Given data -
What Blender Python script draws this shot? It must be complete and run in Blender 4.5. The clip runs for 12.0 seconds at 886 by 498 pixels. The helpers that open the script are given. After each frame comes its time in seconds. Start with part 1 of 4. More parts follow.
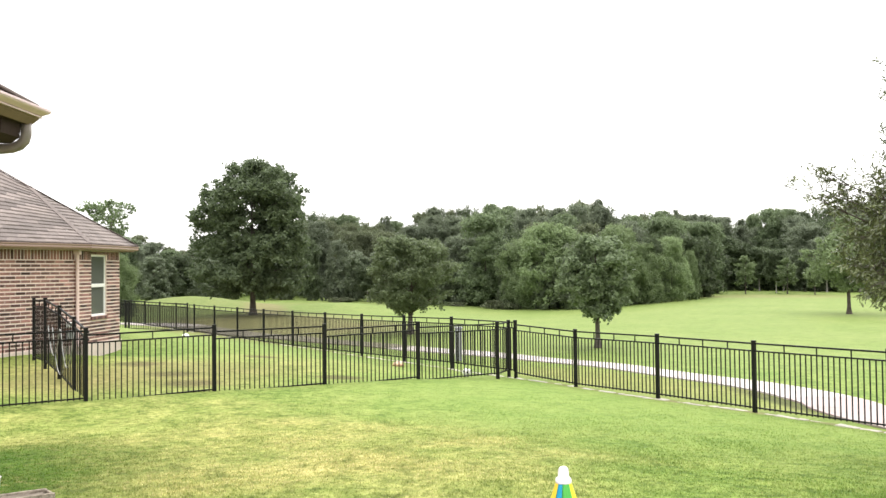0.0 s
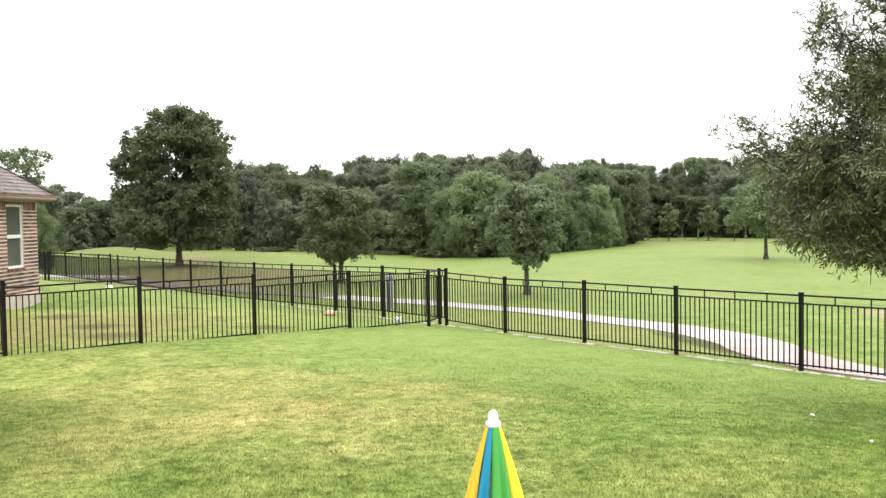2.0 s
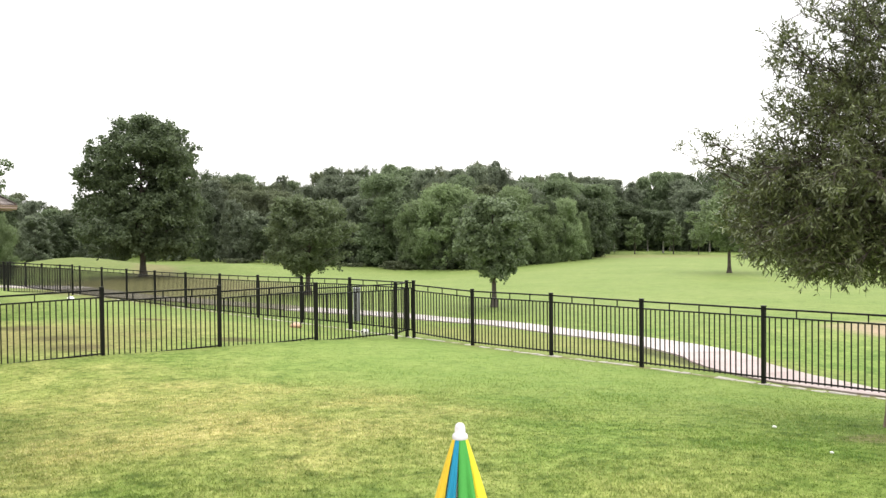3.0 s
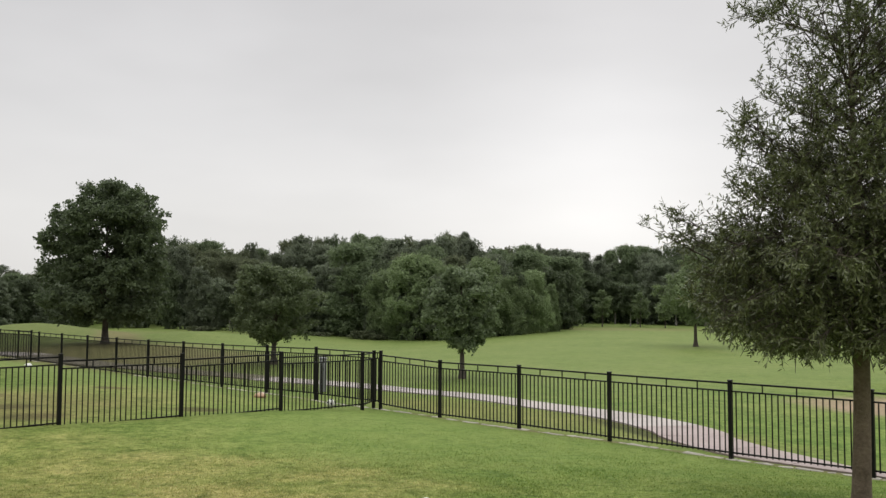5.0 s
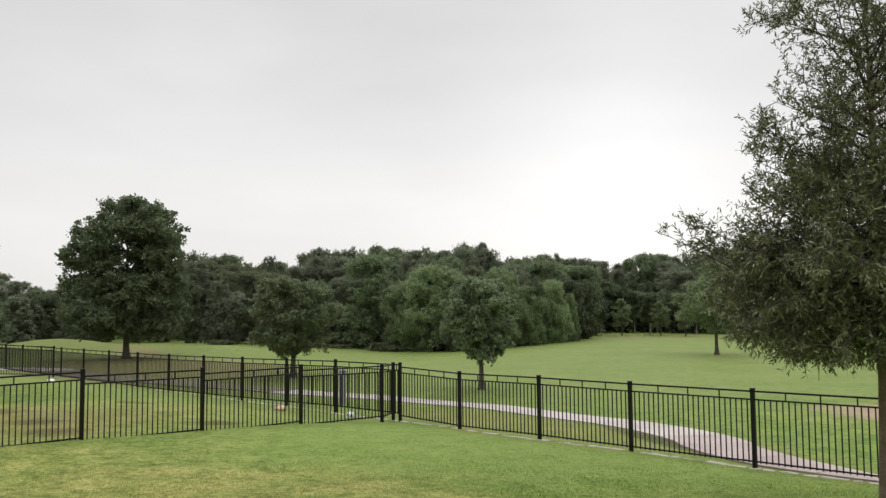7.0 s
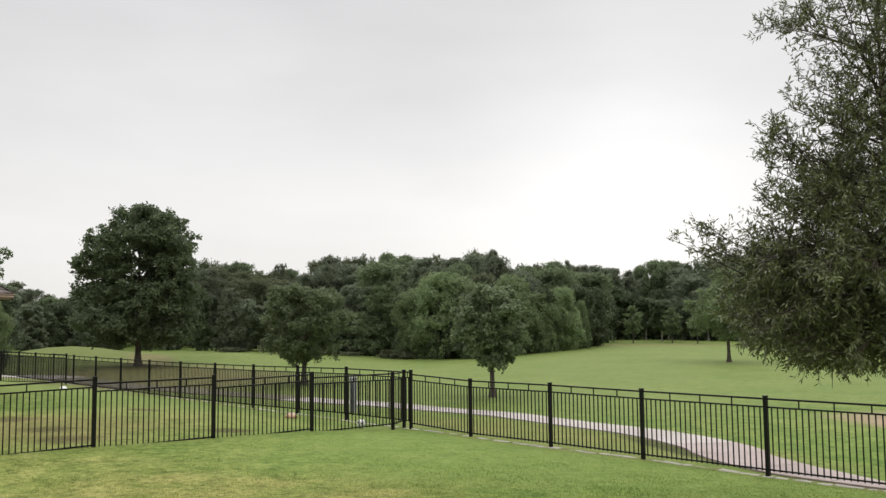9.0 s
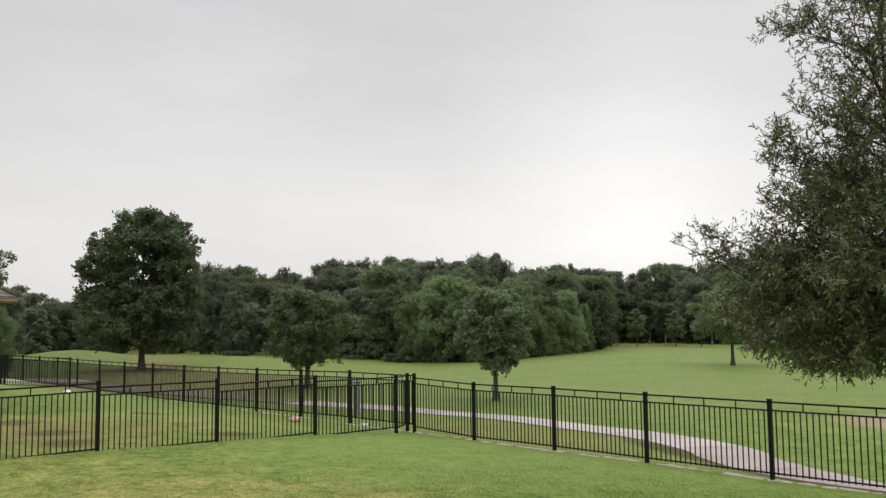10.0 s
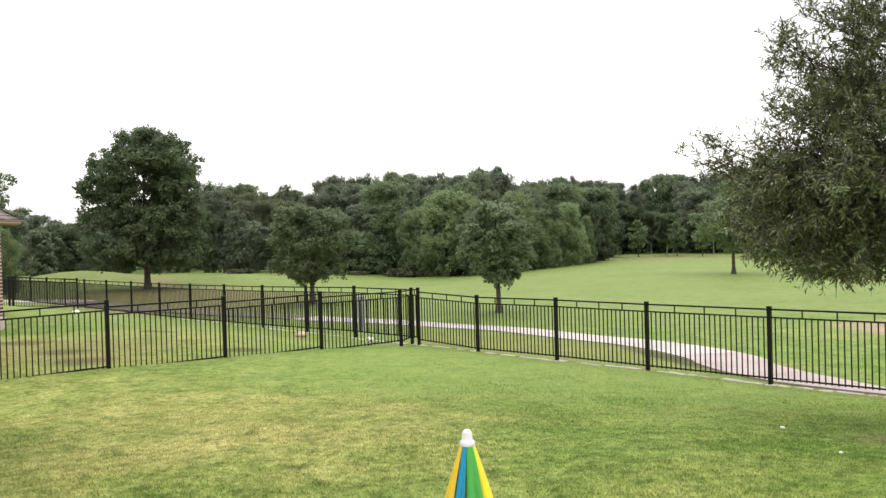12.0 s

Work to do - Omit the pictures, then quote the rest of the material above exactly.

Output for this exercise -
What Blender Python script draws this shot? It must be complete and run in Blender 4.5. The clip runs for 12.0 seconds at 886 by 498 pixels. The helpers that open the script are given. After each frame comes its time in seconds. Start with part 1 of 4. More parts follow.
0.0 s
2.0 s
3.0 s
5.0 s
7.0 s
9.0 s
10.0 s
12.0 s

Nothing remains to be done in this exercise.